» **Your goal**
Produce an exact copy of all the data below, dropping every image.

===

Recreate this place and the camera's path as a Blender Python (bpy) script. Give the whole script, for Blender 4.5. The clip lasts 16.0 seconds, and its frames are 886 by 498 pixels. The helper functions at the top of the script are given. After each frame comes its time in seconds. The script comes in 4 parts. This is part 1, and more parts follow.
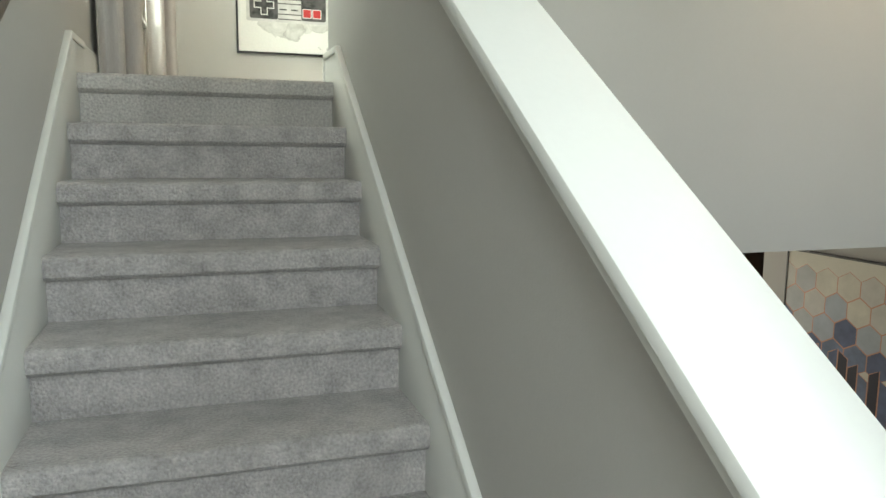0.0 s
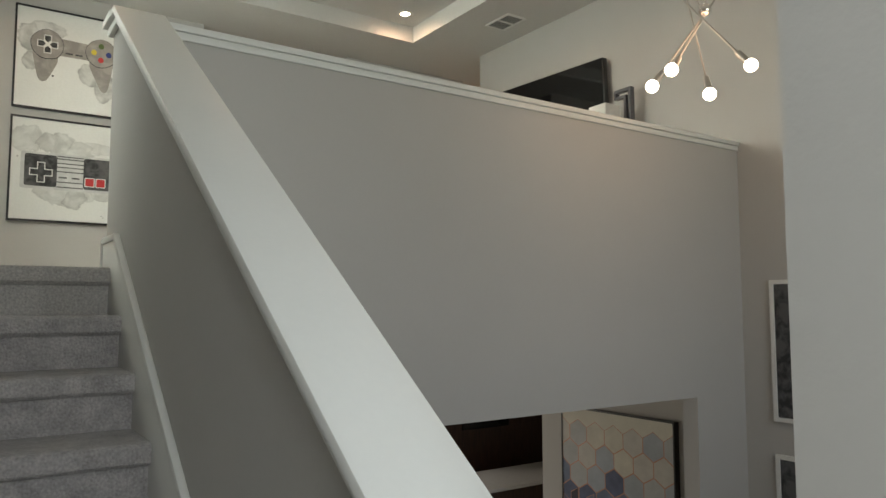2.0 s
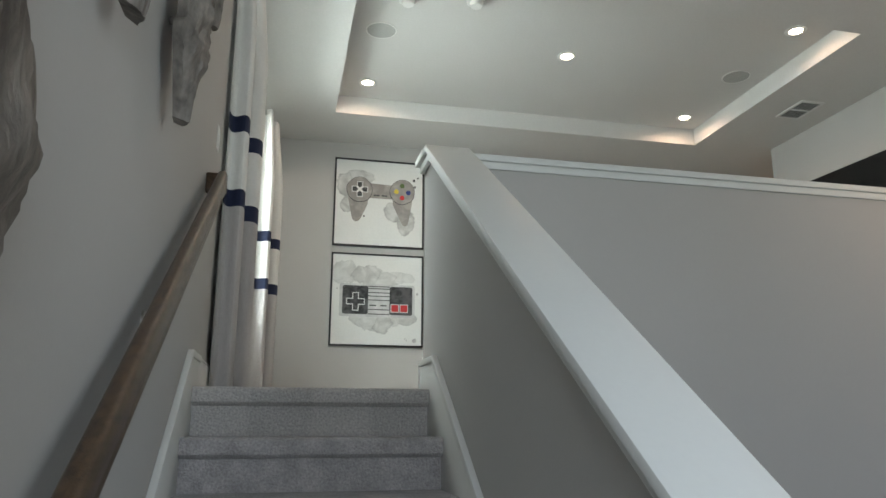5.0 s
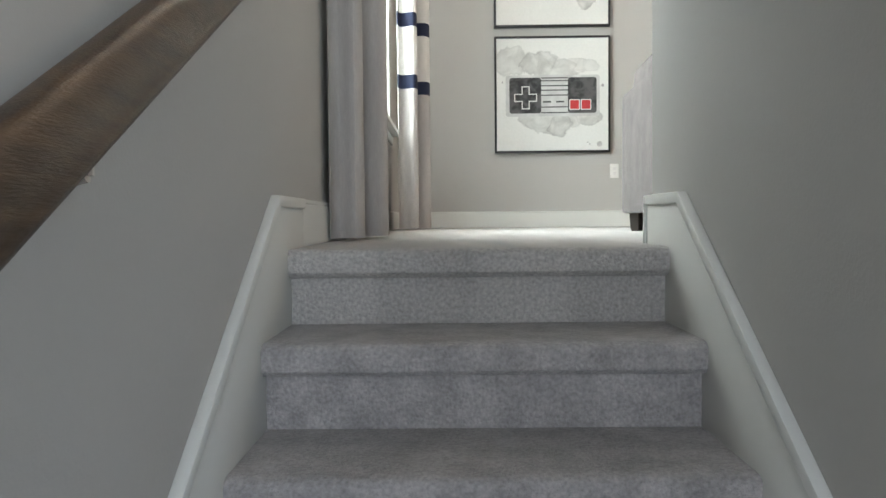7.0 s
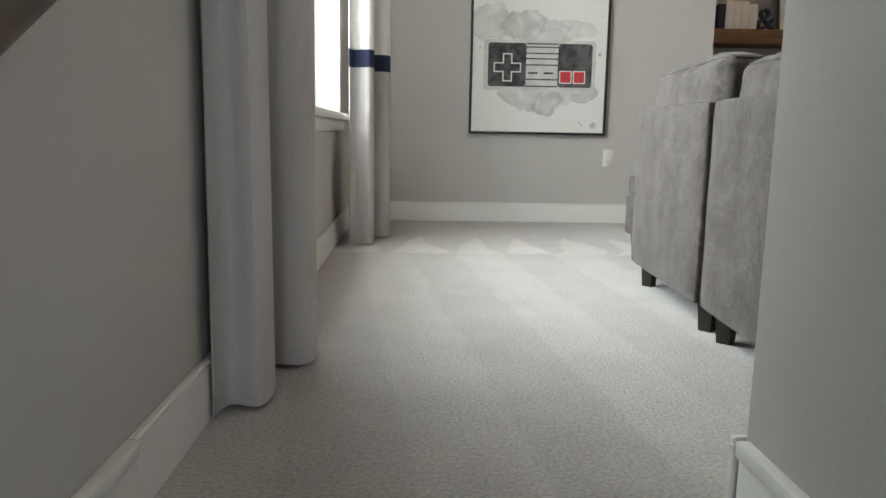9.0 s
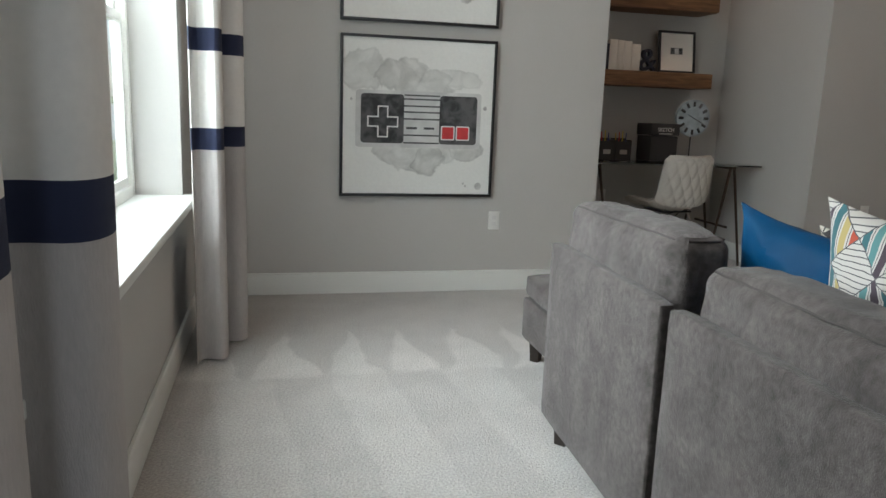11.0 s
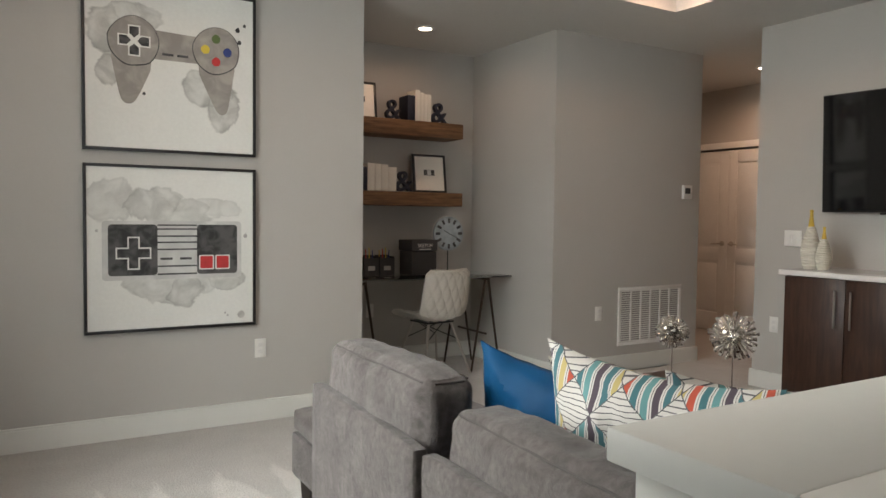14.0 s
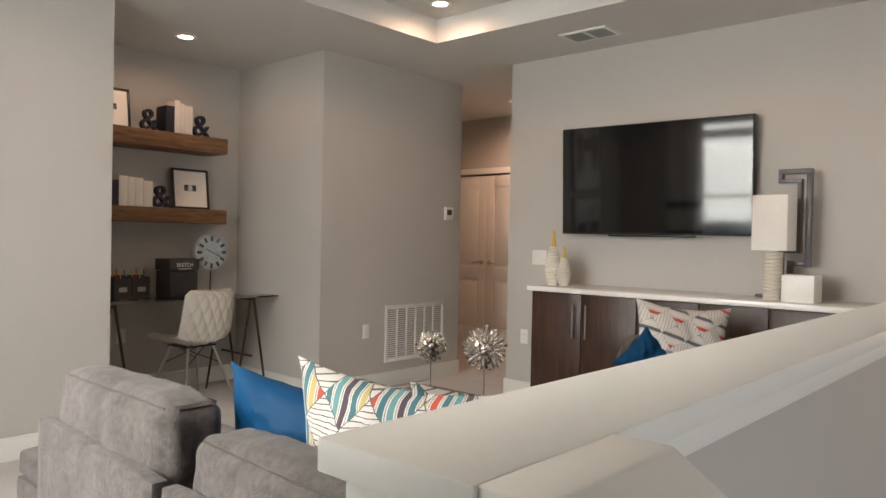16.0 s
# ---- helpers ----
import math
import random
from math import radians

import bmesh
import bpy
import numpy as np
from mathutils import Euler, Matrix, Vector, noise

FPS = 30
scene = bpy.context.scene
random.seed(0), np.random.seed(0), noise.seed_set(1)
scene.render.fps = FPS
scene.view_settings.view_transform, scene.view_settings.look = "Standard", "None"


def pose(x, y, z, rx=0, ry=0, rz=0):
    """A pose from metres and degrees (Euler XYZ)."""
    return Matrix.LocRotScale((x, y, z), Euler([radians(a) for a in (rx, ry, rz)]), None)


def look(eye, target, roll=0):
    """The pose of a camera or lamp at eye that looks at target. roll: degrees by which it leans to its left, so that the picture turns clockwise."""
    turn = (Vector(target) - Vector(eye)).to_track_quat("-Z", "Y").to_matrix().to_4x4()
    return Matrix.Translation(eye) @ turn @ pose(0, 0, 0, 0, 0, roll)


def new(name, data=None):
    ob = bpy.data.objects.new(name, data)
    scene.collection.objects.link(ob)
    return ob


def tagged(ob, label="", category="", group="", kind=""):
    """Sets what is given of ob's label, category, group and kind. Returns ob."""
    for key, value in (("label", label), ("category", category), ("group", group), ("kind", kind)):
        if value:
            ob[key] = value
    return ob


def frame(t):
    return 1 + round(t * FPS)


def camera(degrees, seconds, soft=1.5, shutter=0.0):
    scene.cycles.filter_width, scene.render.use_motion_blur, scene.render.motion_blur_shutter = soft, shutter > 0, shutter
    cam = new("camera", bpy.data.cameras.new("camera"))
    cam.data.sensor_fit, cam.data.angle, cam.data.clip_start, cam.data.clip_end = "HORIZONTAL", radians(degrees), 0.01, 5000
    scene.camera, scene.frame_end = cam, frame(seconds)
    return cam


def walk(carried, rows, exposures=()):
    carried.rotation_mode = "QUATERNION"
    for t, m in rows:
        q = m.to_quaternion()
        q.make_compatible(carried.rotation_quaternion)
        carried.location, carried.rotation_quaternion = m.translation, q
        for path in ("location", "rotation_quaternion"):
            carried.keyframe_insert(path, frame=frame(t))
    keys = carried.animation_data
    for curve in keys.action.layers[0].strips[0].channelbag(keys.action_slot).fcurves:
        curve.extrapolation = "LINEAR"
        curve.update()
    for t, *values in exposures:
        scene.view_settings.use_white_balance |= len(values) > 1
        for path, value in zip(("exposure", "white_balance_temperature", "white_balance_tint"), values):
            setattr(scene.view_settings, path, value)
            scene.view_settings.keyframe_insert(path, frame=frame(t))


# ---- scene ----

===

» **Response to this task**
Recreate this place and the camera's path as a Blender Python (bpy) script. Give the whole script, for Blender 4.5. The clip lasts 16.0 seconds, and its frames are 886 by 498 pixels. The helper functions at the top of the script are given. After each frame comes its time in seconds. The script comes in 4 parts. This is part 1, and more parts follow.
0.0 s
2.0 s
5.0 s
7.0 s
9.0 s
11.0 s
14.0 s
16.0 s
# ---- helpers ----
import math
import random
from math import radians

import bmesh
import bpy
import numpy as np
from mathutils import Euler, Matrix, Vector, noise

FPS = 30
scene = bpy.context.scene
random.seed(0), np.random.seed(0), noise.seed_set(1)
scene.render.fps = FPS
scene.view_settings.view_transform, scene.view_settings.look = "Standard", "None"


def pose(x, y, z, rx=0, ry=0, rz=0):
    """A pose from metres and degrees (Euler XYZ)."""
    return Matrix.LocRotScale((x, y, z), Euler([radians(a) for a in (rx, ry, rz)]), None)


def look(eye, target, roll=0):
    """The pose of a camera or lamp at eye that looks at target. roll: degrees by which it leans to its left, so that the picture turns clockwise."""
    turn = (Vector(target) - Vector(eye)).to_track_quat("-Z", "Y").to_matrix().to_4x4()
    return Matrix.Translation(eye) @ turn @ pose(0, 0, 0, 0, 0, roll)


def new(name, data=None):
    ob = bpy.data.objects.new(name, data)
    scene.collection.objects.link(ob)
    return ob


def tagged(ob, label="", category="", group="", kind=""):
    """Sets what is given of ob's label, category, group and kind. Returns ob."""
    for key, value in (("label", label), ("category", category), ("group", group), ("kind", kind)):
        if value:
            ob[key] = value
    return ob


def frame(t):
    return 1 + round(t * FPS)


def camera(degrees, seconds, soft=1.5, shutter=0.0):
    scene.cycles.filter_width, scene.render.use_motion_blur, scene.render.motion_blur_shutter = soft, shutter > 0, shutter
    cam = new("camera", bpy.data.cameras.new("camera"))
    cam.data.sensor_fit, cam.data.angle, cam.data.clip_start, cam.data.clip_end = "HORIZONTAL", radians(degrees), 0.01, 5000
    scene.camera, scene.frame_end = cam, frame(seconds)
    return cam


def walk(carried, rows, exposures=()):
    carried.rotation_mode = "QUATERNION"
    for t, m in rows:
        q = m.to_quaternion()
        q.make_compatible(carried.rotation_quaternion)
        carried.location, carried.rotation_quaternion = m.translation, q
        for path in ("location", "rotation_quaternion"):
            carried.keyframe_insert(path, frame=frame(t))
    keys = carried.animation_data
    for curve in keys.action.layers[0].strips[0].channelbag(keys.action_slot).fcurves:
        curve.extrapolation = "LINEAR"
        curve.update()
    for t, *values in exposures:
        scene.view_settings.use_white_balance |= len(values) > 1
        for path, value in zip(("exposure", "white_balance_temperature", "white_balance_tint"), values):
            setattr(scene.view_settings, path, value)
            scene.view_settings.keyframe_insert(path, frame=frame(t))


# ---- scene ----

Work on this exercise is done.